Мы жили на земле чагуанес. Каждый день во время учебного года — я только что начал посещать школу — я шел пешком от дома своей бабушки — мимо двух или трех магазинов на главной улице, мимо китайского салона, Юбилейного театра и пахучего португальского заводика, производившего дешевое голубое и желтое мыло в длинных брусках, которые, чтобы они высохли и затвердели, выставляли по утрам на воздух, — в государственную школу Чагуанаса. За школой начиналась плантация сахарного тростника, простиравшаяся до залива Пария. Люди, которых изгнали с этой земли, имели свое сельское хозяйство, свой календарь, свои законы и священные места. Они различали питаемые водами Ориноко течения в заливе Пария. Все их умения и все с ними связанное было уничтожено.
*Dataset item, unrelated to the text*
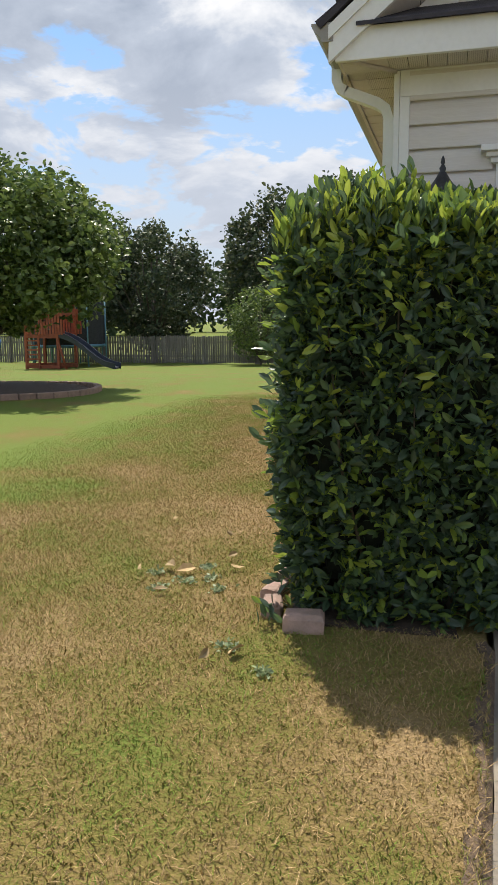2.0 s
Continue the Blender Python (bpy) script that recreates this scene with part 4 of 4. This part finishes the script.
# top: rim, raised shoulder, round well for the fan
CX, CY, FR = (AX0 + AX1) / 2, (AY0 + AY1) / 2, 0.268
bm = bmesh.new()
o = 0.014
L1 = rounded(AX0 - o, AX1 + o, AY0 - o, AY1 + o, 0.13, 9)
L2 = rounded(AX0 - o + 0.007, AX1 + o - 0.007, AY0 - o + 0.007, AY1 + o - 0.007, 0.125, 9)
L3 = rounded(AX0 + 0.032, AX1 - 0.032, AY0 + 0.032, AY1 - 0.032, 0.10, 9)
L4 = rounded(AX0 + 0.042, AX1 - 0.042, AY0 + 0.042, AY1 - 0.042, 0.095, 9)
def circ(r, like):
    return [(CX + r * math.cos(math.atan2(y - CY, x - CX)), CY + r * math.sin(math.atan2(y - CY, x - CX))) for x, y in like]
loft(bm, [(L1, 0.794), (L1, 0.822), (L2, 0.829), (L3, 0.831), (L4, 0.847), (circ(FR + 0.006, L4), 0.853), (circ(FR, L4), 0.848), (circ(FR, L4), 0.70)], close=False)
part("top_cover", bm, M_ACTOP, ac, "light grey painted top cover")
bm = bmesh.new()
def dome(r):
    return 0.858 + 0.052 * (1 - (r / FR) ** 3.6)
rr = 0.078
while rr <= FR + 0.003:
    ring = [(CX + rr * math.cos(k * math.tau / 40), CY + rr * math.sin(k * math.tau / 40), dome(min(rr, FR))) for k in range(41)]
    tube(bm, ring, 0.0026, 4, cap=False)
    rr += 0.0128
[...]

Мир всегда в движении. У людей везде и во все времена отбирали землю. Кажется, когда в 1967-м я узнал историю своих родных мест, это открытие меня шокировало, так как раньше я не имел об этом ни малейшего представления. Но так слепо жило в сельскохозяйственной колонии большинство из нас. То не был заговор со стороны властей — держать нас в неведении. Мне думается, все обстояло проще: сведений не было ни у кого. История народа чагуанес не представлялась важной, и добыть знания о нем было бы затруднительно. Они были маленьким племенем, и они были аборигенами. Эти люди — на материке, в стране, что тогда именовалась Британской Гвианой, — были нам известны и служили предметом для шуток. Вспоминаю, что представители всех этнических групп на Тринидаде называли крикливых и дурно ведущих себя людей варрахунами. Мне казалось, что это искусственное слово, выдуманное для обозначения дикарства. Только когда я стал путешествовать по Венесуэле, а мне было уже за сорок, я понял, что там подобное слово служит названием довольно многочисленного туземного племени.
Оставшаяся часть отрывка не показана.